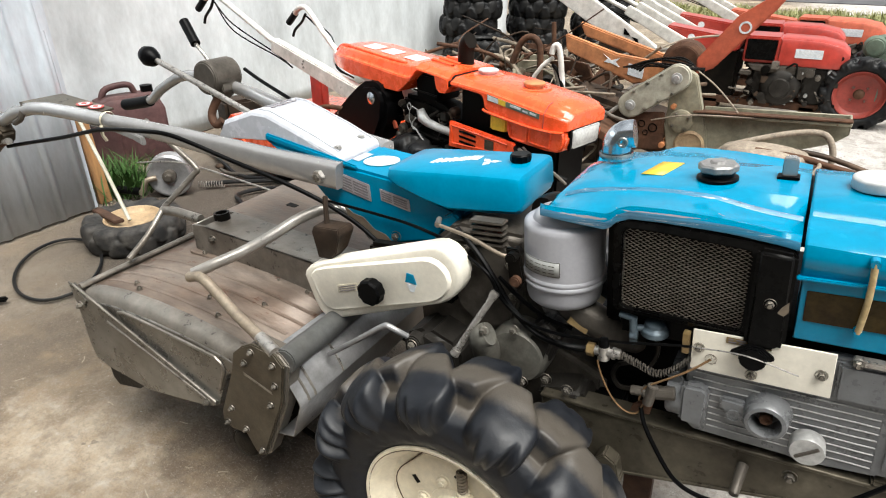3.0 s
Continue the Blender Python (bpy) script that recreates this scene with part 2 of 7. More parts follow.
LABEL = material("printed_grey_label", (0.33, 0.335, 0.32), 0.45, 0.1, (0.34, 0.34, 0.33), 0.2, 30, 0.05, 150)
COPPER = material("brown_copper", (0.20, 0.115, 0.05), 0.45, 0.4, (0.11, 0.065, 0.03), 0.4, 40, 0.1)
CONCRETE = material("grey_render", (0.24, 0.235, 0.225), 0.85, 0.0, (0.17, 0.165, 0.155), 0.4, 1.5, 0.4, 40)
WOOD = material("brown_plank", (0.075, 0.042, 0.028), 0.7, 0.0, (0.035, 0.022, 0.017), 0.5, 12, 0.5, 150)
RUST = material("rusted_steel", (0.115, 0.058, 0.034), 0.7, 0.1, (0.040, 0.024, 0.018), 0.5, 9, 0.5, 150, (0.24, 0.13, 0.07), 0.0)
DARKIRON = material("dark_scrap_iron", (0.022, 0.018, 0.015), 0.55, 0.25, (0.12, 0.078, 0.052), 0.42, 9, 0.4, 150, vary=0.35)
OLIVE = material("olive_paint", (0.30, 0.285, 0.21), 0.5, 0.1, (0.15, 0.115, 0.07), 0.45, 7, 0.25, 150, (0.17, 0.075, 0.035), 0.09)
GREENPAINT = material("faded_green_paint", (0.11, 0.15, 0.11), 0.5, 0.1, (0.09, 0.10, 0.07), 0.4, 8, 0.2, 150, (0.17, 0.10, 0.06), 0.0)
ORANGE = material("orange_paint", (0.92, 0.102, 0.027), 0.26, 0.0, (0.80, 0.100, 0.020), 0.26, 5, 0.06, 120, (0.30, 0.06, 0.03), -0.04, 0.65, dent=0.004, shine=0.35)
RED = material("red_paint", (0.40, 0.038, 0.025), 0.32, 0.0, (0.25, 0.030, 0.021), 0.42, 5, 0.08, 120, (0.10, 0.04, 0.03), 0.03, 0.3, dent=0.008)
DULLRED = material("dull_red_rim_paint", (0.29, 0.042, 0.028), 0.5, 0.0, (0.17, 0.032, 0.023), 0.45, 7, 0.15, 120, (0.10, 0.045, 0.03), 0.03)
OLDRIM = material("yellowed_old_rim", (0.42, 0.31, 0.18), 0.6, 0.0, (0.22, 0.14, 0.08), 0.5, 9, 0.2, 120, (0.10, 0.06, 0.04), 0.02)
FADEDRED = material("faded_red_paint", (0.46, 0.095, 0.045), 0.5, 0.0, (0.33, 0.075, 0.04), 0.4, 6, 0.1, 120, (0.18, 0.08, 0.05), 0.0)
RUSTORANGE = material("rust_stained_orange", (0.46, 0.19, 0.075), 0.6, 0.0, (0.30, 0.12, 0.05), 0.5, 7, 0.2, 130, (0.13, 0.06, 0.035), 0.05)
WHITEPAINT = material("white_beam_paint", (0.66, 0.64, 0.60), 0.45, 0.0, (0.52, 0.48, 0.42), 0.35, 6, 0.08, 140, (0.20, 0.13, 0.09), -0.02)
LENS = material("headlamp_lens", (0.50, 0.50, 0.49), 0.15, 0.1, (0.38, 0.38, 0.37), 0.3, 30, 0.3, 80)
PLASTIC = material("brown_red_plastic", (0.105, 0.056, 0.054), 0.5, 0.0, (0.060, 0.036, 0.036), 0.4, 8, 0.1)
ROPE = material("pale_old_hose", (0.31, 0.26, 0.20), 0.75, 0.0, (0.15, 0.115, 0.085), 0.5, 20, 0.4)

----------

**Set exercise:**
Repeat the listing verbatim. Skip the pictures.

**Output:**
3.0 s
Continue the Blender Python (bpy) script that recreates this scene with part 2 of 7. More parts follow.
LABEL = material("printed_grey_label", (0.33, 0.335, 0.32), 0.45, 0.1, (0.34, 0.34, 0.33), 0.2, 30, 0.05, 150)
COPPER = material("brown_copper", (0.20, 0.115, 0.05), 0.45, 0.4, (0.11, 0.065, 0.03), 0.4, 40, 0.1)
CONCRETE = material("grey_render", (0.24, 0.235, 0.225), 0.85, 0.0, (0.17, 0.165, 0.155), 0.4, 1.5, 0.4, 40)
WOOD = material("brown_plank", (0.075, 0.042, 0.028), 0.7, 0.0, (0.035, 0.022, 0.017), 0.5, 12, 0.5, 150)
RUST = material("rusted_steel", (0.115, 0.058, 0.034), 0.7, 0.1, (0.040, 0.024, 0.018), 0.5, 9, 0.5, 150, (0.24, 0.13, 0.07), 0.0)
DARKIRON = material("dark_scrap_iron", (0.022, 0.018, 0.015), 0.55, 0.25, (0.12, 0.078, 0.052), 0.42, 9, 0.4, 150, vary=0.35)
OLIVE = material("olive_paint", (0.30, 0.285, 0.21), 0.5, 0.1, (0.15, 0.115, 0.07), 0.45, 7, 0.25, 150, (0.17, 0.075, 0.035), 0.09)
GREENPAINT = material("faded_green_paint", (0.11, 0.15, 0.11), 0.5, 0.1, (0.09, 0.10, 0.07), 0.4, 8, 0.2, 150, (0.17, 0.10, 0.06), 0.0)
ORANGE = material("orange_paint", (0.92, 0.102, 0.027), 0.26, 0.0, (0.80, 0.100, 0.020), 0.26, 5, 0.06, 120, (0.30, 0.06, 0.03), -0.04, 0.65, dent=0.004, shine=0.35)
RED = material("red_paint", (0.40, 0.038, 0.025), 0.32, 0.0, (0.25, 0.030, 0.021), 0.42, 5, 0.08, 120, (0.10, 0.04, 0.03), 0.03, 0.3, dent=0.008)
DULLRED = material("dull_red_rim_paint", (0.29, 0.042, 0.028), 0.5, 0.0, (0.17, 0.032, 0.023), 0.45, 7, 0.15, 120, (0.10, 0.045, 0.03), 0.03)
OLDRIM = material("yellowed_old_rim", (0.42, 0.31, 0.18), 0.6, 0.0, (0.22, 0.14, 0.08), 0.5, 9, 0.2, 120, (0.10, 0.06, 0.04), 0.02)
FADEDRED = material("faded_red_paint", (0.46, 0.095, 0.045), 0.5, 0.0, (0.33, 0.075, 0.04), 0.4, 6, 0.1, 120, (0.18, 0.08, 0.05), 0.0)
RUSTORANGE = material("rust_stained_orange", (0.46, 0.19, 0.075), 0.6, 0.0, (0.30, 0.12, 0.05), 0.5, 7, 0.2, 130, (0.13, 0.06, 0.035), 0.05)
WHITEPAINT = material("white_beam_paint", (0.66, 0.64, 0.60), 0.45, 0.0, (0.52, 0.48, 0.42), 0.35, 6, 0.08, 140, (0.20, 0.13, 0.09), -0.02)
LENS = material("headlamp_lens", (0.50, 0.50, 0.49), 0.15, 0.1, (0.38, 0.38, 0.37), 0.3, 30, 0.3, 80)
PLASTIC = material("brown_red_plastic", (0.105, 0.056, 0.054), 0.5, 0.0, (0.060, 0.036, 0.036), 0.4, 8, 0.1)
ROPE = material("pale_old_hose", (0.31, 0.26, 0.20), 0.75, 0.0, (0.15, 0.115, 0.085), 0.5, 20, 0.4)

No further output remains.